Understanding Request Interception
Request interception in Puppeteer allows you to observe, modify, or block outgoing HTTP requests and incoming responses. This feature is handy when optimizing page loading, simulating various network conditions, or handling dynamic content loading.
Enabling Request Interception
To activate request interception in Puppeteer, you employ two functions: page.setRequestInterception()
and page.on().
This involves three essential steps:
- Use activate request interception on the page:
page.setRequestInterception(true).
- The system captures all requests made on the site and emits an event for each network request.
- Use
page.on('response')
to capture all API responses on the site.
await page.setRequestInterception(true);
page.on('request', (request) => {
// Your custom logic here
request.continue();
});
page.on('response', (response) => {
// Your response handling logic here
})
Modifying Requests
Request interception facilitates modification of outgoing requests’ properties, such as setting custom headers, altering request methods, or adjusting the request payload.
page.on('request', (request) => {
const headers = request.headers();
headers['Authorization'] = 'Bearer YOUR_TOKEN';
request.continue({ headers });
});
In this example, we add an Authorization header to each outgoing request.
Blocking Requests
Another powerful aspect of request interception is the ability to block specific requests based on certain conditions.
page.on('request', (request) => {
if (request.url().includes('blocked-resource')) {
request.abort();
} else {
request.continue();
}
});
In this instance, requests to a resource containing ‘blocked-resource’ in its URL are blocked.
Real-world Examples
Let’s explore practical use cases for request interception in Puppeteer:
-
Dynamic Content Loading
Many modern websites load content dynamically via AJAX requests. Intercepting these requests allows you to pause your automation until specific data has been loaded.
page.on('request', async (request) => {
if (request.url().includes('dynamic-content')) {
await request.continue();
await page.waitForSelector('.loaded-element');
} else {
request.continue();
}
});
This example waits for an element with the class ‘loaded-element’ to appear after intercepting a request to a URL containing ‘dynamic-content.’
-
API Mocking
During testing, it may be necessary to simulate different scenarios by mocking API responses. Request interception facilitates this process.
page.on('request', (request) => {
if (request.url().includes('mock-api')) {
request.respond({
status: 200,
contentType: 'application/json',
body: JSON.stringify({ mockData: true }),
});
} else {
request.continue();
}
});
Here, any request to a URL containing ‘mock-api’ will receive a mocked JSON response.
Note:
Keep in mind that Puppeteer’s page.on("request")

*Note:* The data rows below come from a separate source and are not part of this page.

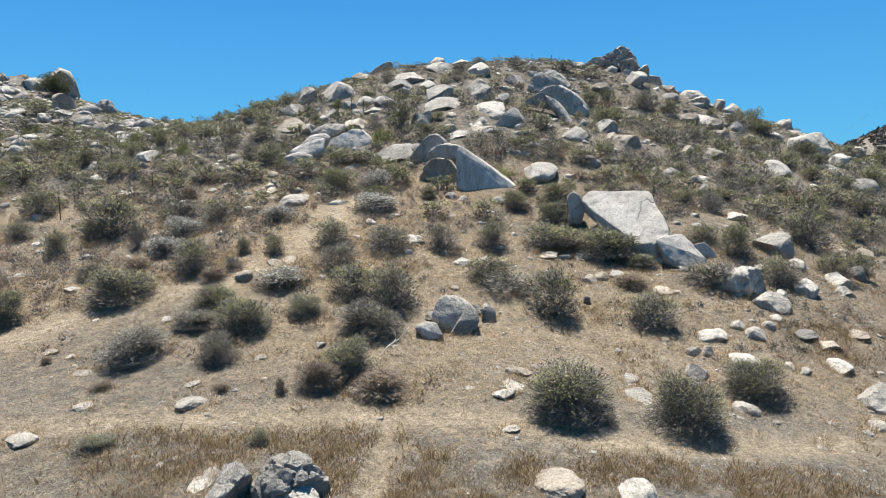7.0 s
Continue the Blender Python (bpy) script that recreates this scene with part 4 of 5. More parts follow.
# ---------------------------------------------------------------- shrubs
def ribbons(a, b, wa, wb, up):
    """Thin four-cornered blades from a to b."""
    d = b - a
    s = np.cross(d, up)
    s /= np.linalg.norm(s, axis=1, keepdims=True) + 1e-9
    v = np.stack([a - s * wa, a + s * wa, b + s * wb, b - s * wb], 1).reshape(-1, 3)
    return v, np.arange(len(v)).reshape(-1, 4)


def bezier(a, c, b, t):
    t = t[..., None]
    return a * (1 - t) ** 2 + c * 2 * t * (1 - t) + b * t ** 2


def join(chunks):
    vs, fs, n = [], [], 0
    for v, f in chunks:
        vs.append(v)
        fs.append(f + n)
        n += len(v)
    return np.concatenate(vs), np.concatenate(fs)


def crown(rng, n, low, lobes, ragged):
    """Stem tips on a lumpy dome one unit wide and one unit high."""
    ph = rng.uniform(0, 2 * np.pi, n)
    ct = rng.uniform(low, 1, n)
    st = np.sqrt(np.clip(1 - ct * ct, 0, 1))
    lob = 1 + 0.13 * np.sin(lobes * ph + 1.3) + 0.10 * np.sin((lobes + 2) * ph + 4 * ct) + ragged * rng.normal(0, 1, n)
    r = np.clip(lob, 0.5, 1.2)
    return np.stack([0.455 * st * np.cos(ph) * r, 0.455 * st * np.sin(ph) * r, (0.15 + 0.76 * np.clip(ct, -0.15, 1)) * r], 1)


def triangles(a, b, wide, rng, face=None):
    """Thin three-cornered slivers from a to b, turned at random or, loosely, so that their flat side looks along face."""
    d = b - a
    s = np.cross(d, rng.normal(0, 1, d.shape) if face is None else face + rng.normal(0, 0.38, d.shape))
    s *= wide / (np.linalg.norm(s, axis=1, keepdims=True) + 1e-9)
    v = np.stack([a - s, a + s, b], 1).reshape(-1, 3)
    return v, np.arange(len(v)).reshape(-1, 3)


def as_triangles(v, f):
    return v, np.concatenate([f[:, [0, 1, 2]], f[:, [0, 2, 3]]])


DETAIL = ((150, 6500, 9500, 1.0), (80, 2000, 3000, 1.55), (36, 800, 1250, 2.3), (8, 190, 560, 3.1), (5, 90, 290, 4.0))
GREENNESS = {"m": (0.0, 0.8), "g": (0.0, 0.22), "o": (0.75, 1.0), "w": (0.7, 1.0), "d": (0.0, 0.0)}


def clumps(rng, n, squat=1.0):
    """Centres and radii of the rounded tufts that make up a shrub one unit wide and high."""
    ph = rng.uniform(0, 2 * np.pi, n) + np.arange(n) * 2.4
    rr = 0.30 * np.sqrt(rng.uniform(0.05, 1, n))
    rad = rng.uniform(0.15, 0.26, n)
    cz = (0.20 + (0.60 - 0.75 * rr) * rng.uniform(0.15, 1, n) ** 0.6) * squat
    c = np.stack([rr * np.cos(ph), rr * np.sin(ph), cz], 1)
    c[0], rad[0] = (0.03, -0.02, 0.44 * squat), 0.33
    c[1], rad[1] = (0.10, 0.06, 0.26 * squat), 0.36
    c[2], rad[2] = (-0.12, 0.03, 0.25 * squat), 0.34
    return c, rad


def shrub_forms(seed, kind, level):
    """Branches and leaves of one shrub, one unit wide and high. kind: how it is dressed; level: how finely it is built."""
    rng = np.random.default_rng(seed)
    ns, nt_, nl, k = DETAIL[level]
    c, rad = clumps(rng, 9 + seed % 5, 0.9 if kind in "wd" else 1.0)
    own = rng.choice(len(c), nt_, p=rad ** 2 / (rad ** 2).sum())
    d = rng.normal(0, 1, (nt_, 3)) + np.array([0, 0, 0.35])
    d /= np.linalg.norm(d, axis=1, keepdims=True)
    mid = c[own] + d * (rad[own] * rng.uniform(0.12, 1.0, nt_) ** 0.45)[:, None]
    mid[:, 2] = np.where(mid[:, 2] < 0.02, rng.uniform(0.02, 0.16, nt_), mid[:, 2])
    foot = rng.uniform(0, 1, nt_) < 0.24
    fa, fr = rng.uniform(0, 2 * np.pi, nt_), rng.uniform(0.18, 0.46, nt_)
    skirt = np.stack([fr * np.cos(fa), fr * np.sin(fa), rng.uniform(0.0, 0.26, nt_) * (1.25 - fr)], 1)
    mid = np.where(foot[:, None], skirt, mid)
    rise = mid - np.array([0, 0, -0.12])
    rise /= np.linalg.norm(rise, axis=1, keepdims=True)
    dirn = 0.55 * d + 0.75 * rise + rng.normal(0, 0.36, (nt_, 3))
    dirn /= np.linalg.norm(dirn, axis=1, keepdims=True)
    ln = rng.uniform(0.05, 0.13, (nt_, 1))
    at, end = mid - dirn * ln * 0.6, mid + dirn * ln * 0.55
    ends = mid[rng.integers(0, nt_, ns)]
    base = np.stack([rng.normal(0, 0.09, ns), rng.normal(0, 0.09, ns), np.full(ns, -0.06)], 1)
    ctrl = ends * np.array([0.55, 0.55, 0.45]) + rng.normal(0, 0.03, (ns, 3))
    ts = np.linspace(0, 1, 5)
    chunks = []
    for i in range(4):
        p, q = bezier(base, ctrl, ends, np.full(ns, ts[i])), bezier(base, ctrl, ends, np.full(ns, ts[i + 1]))
        chunks.append(as_triangles(*ribbons(p, q, 0.006 * (1 - 0.75 * ts[i]) * k, 0.006 * (1 - 0.75 * ts[i + 1]) * k, np.array([0.3, 0.9, 0.1]))))
    away = 0.7 * d + 0.6 * rise + np.array([0, 0, 0.25])
    chunks.append(triangles(at, end, 0.0036 * k, rng, away))
    lo, hi = GREENNESS[kind]
    green = rng.uniform(lo, hi, len(c))
    pick = rng.integers(0, nt_, nl)
    f = rng.uniform(0.35, 1.1, (nl, 1))
    p = at[pick] * (1 - f) + end[pick] * f + rng.normal(0, 0.007, (nl, 3))
    ld = dirn[pick] + rng.normal(0, 0.55, (nl, 3)) + np.array([0, 0, 0.3])
    ld /= np.linalg.norm(ld, axis=1, keepdims=True)
    size = rng.uniform(0.6, 1.3, (nl, 1)) * k
    long_, wide = {"m": (0.034, 0.0060), "g": (0.034, 0.0044), "o": (0.034, 0.0066), "w": (0.026, 0.0105), "d": (0.028, 0.0066)}[kind]
    lv, _ = triangles(p, p + ld * long_ * size, wide * size, rng, away[pick])
    lv = lv.reshape(-1, 3, 3)
    # low and inner leaves get the dry tone, which also paints the crown's inner shade
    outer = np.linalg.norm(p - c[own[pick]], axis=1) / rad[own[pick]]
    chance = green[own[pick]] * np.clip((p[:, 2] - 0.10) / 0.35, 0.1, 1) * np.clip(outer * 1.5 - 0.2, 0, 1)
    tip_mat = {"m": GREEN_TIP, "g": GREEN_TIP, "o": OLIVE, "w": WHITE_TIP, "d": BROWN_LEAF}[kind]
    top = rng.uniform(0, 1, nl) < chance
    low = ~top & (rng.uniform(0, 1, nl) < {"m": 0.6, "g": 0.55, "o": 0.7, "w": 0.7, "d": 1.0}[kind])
    out = [("branchwork", *join(chunks), TWIG, "thin grey woody branches")]
    for sel, mat, name, lab in ((low, BROWN_LEAF if kind == "d" else SHADED_DRY_LEAF, "dry_foliage", "dull grey-brown dry leaves"), (top, tip_mat, "crown_foliage", "pale woolly leaves" if kind == "w" else "green leafy shoots")):
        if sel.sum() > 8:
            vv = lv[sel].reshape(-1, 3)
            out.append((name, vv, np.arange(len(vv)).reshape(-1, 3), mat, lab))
    return out


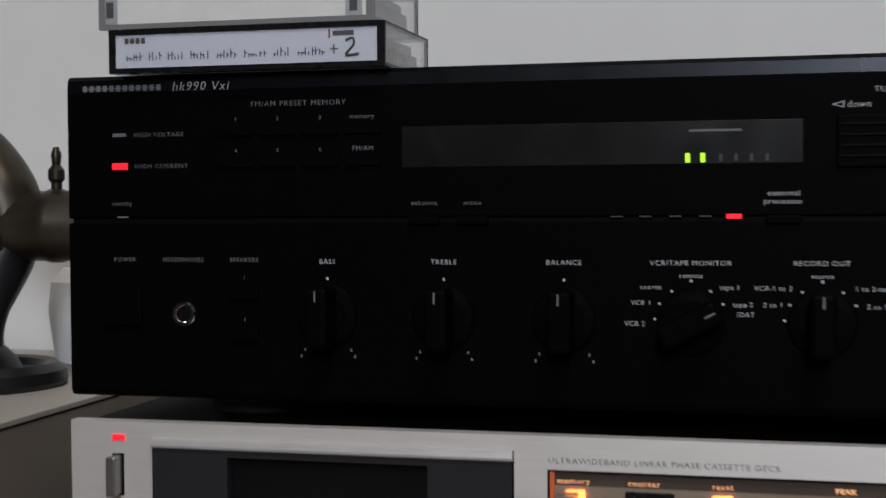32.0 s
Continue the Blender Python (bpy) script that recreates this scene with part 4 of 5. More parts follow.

only captures requests made using the page
object (e.g., via page.goto
, page.evaluate
, etc.). Puppeteer captures XHR and fetches requests made within the page’s context but may not intercept requests initiated outside the page’s context, such as within an iframe or by injected scripts.
An alternate way to access the request and responses without request interception
As previously mentioned, we can capture the request and make a fetch call to obtain a new request with a modified payload.
Practical implementations for the alternative approach
Now let’s start the implementation of request interception on the IRCTC website.
const puppeteer = require("puppeteer-extra");
const pluginStealth = require("puppeteer-extra-plugin-stealth")();
puppeteer.use(pluginStealth);
const scrape = async () => {
const browser = await puppeteer.launch({
headless: false,
defaultViewport: null,
});
const page = await browser.newPage();
await page.goto("https://www.irctc.co.in/nget/train-search", {
waitUntil: "networkidle0",
});
await page.type("#destination > span > input", "MAS");
await page.keyboard.press("ArrowDown");
await page.keyboard.press("Enter");
await page.type("#origin > span > input", "KRR");
await page.keyboard.press("ArrowDown");
let headers;
page.on("response", async (response) => {
if (
response
.request()
.url()
.includes(
"https://www.irctc.co.in/eticketing/protected/mapps1/altAvlEnq/TC"
)
) {
headers = response.request().headers();
const apiRes = await fetch(
"https://www.irctc.co.in/eticketing/protected/mapps1/altAvlEnq/TC",
{
headers,
body: '{"concessionBooking":false,"srcStn":"MAS","destStn":"MMCT","jrnyClass":"","jrnyDate":"20240225","quotaCode":"GN","currentBooking":"false","flexiFlag":false,"handicapFlag":false,"ticketType":"E","loyaltyRedemptionBooking":false,"ftBooking":false}',
method: "POST",
credentials: "omit",
}
);
console.log(await apiRes.json());
}
});
await page.keyboard.press("Enter");
await page.click("[label='Find Trains']");
};
scrape();
In the above code, we would have accessed the response emitter and then entered the destination station as KRR. However, in the API fetch call body, we are using MMCT for the destination station. Thus, we get the response as per the body and can access the data accordingly.
Note: Sometimes the above code doesn’t work because the IRCTC asks for a login; in such cases, wait for some time and try again later.
Conclusion
Delving into the realm of Puppeteer’s request interception opens up a treasure trove of possibilities for web automation and testing. Picture this: you have the power to tweak headers, intercept and block specific requests, or even simulate diverse network conditions at your fingertips. It’s akin to possessing a powerful tool in the realm of web development!
Imagine being able to seamlessly modify the flow of requests, crafting an intricate dance between your script and the web server. With each intercepted request, you’re not just automating tasks; you’re orchestrating a symphony of digital interactions.
So, dive in, explore the possibilities, and let your creativity run wild. Whether you’re an experienced developer or just beginning your journey into web automation, the journey ahead promises excitement, discovery, and limitless opportunities for innovation. Happy coding!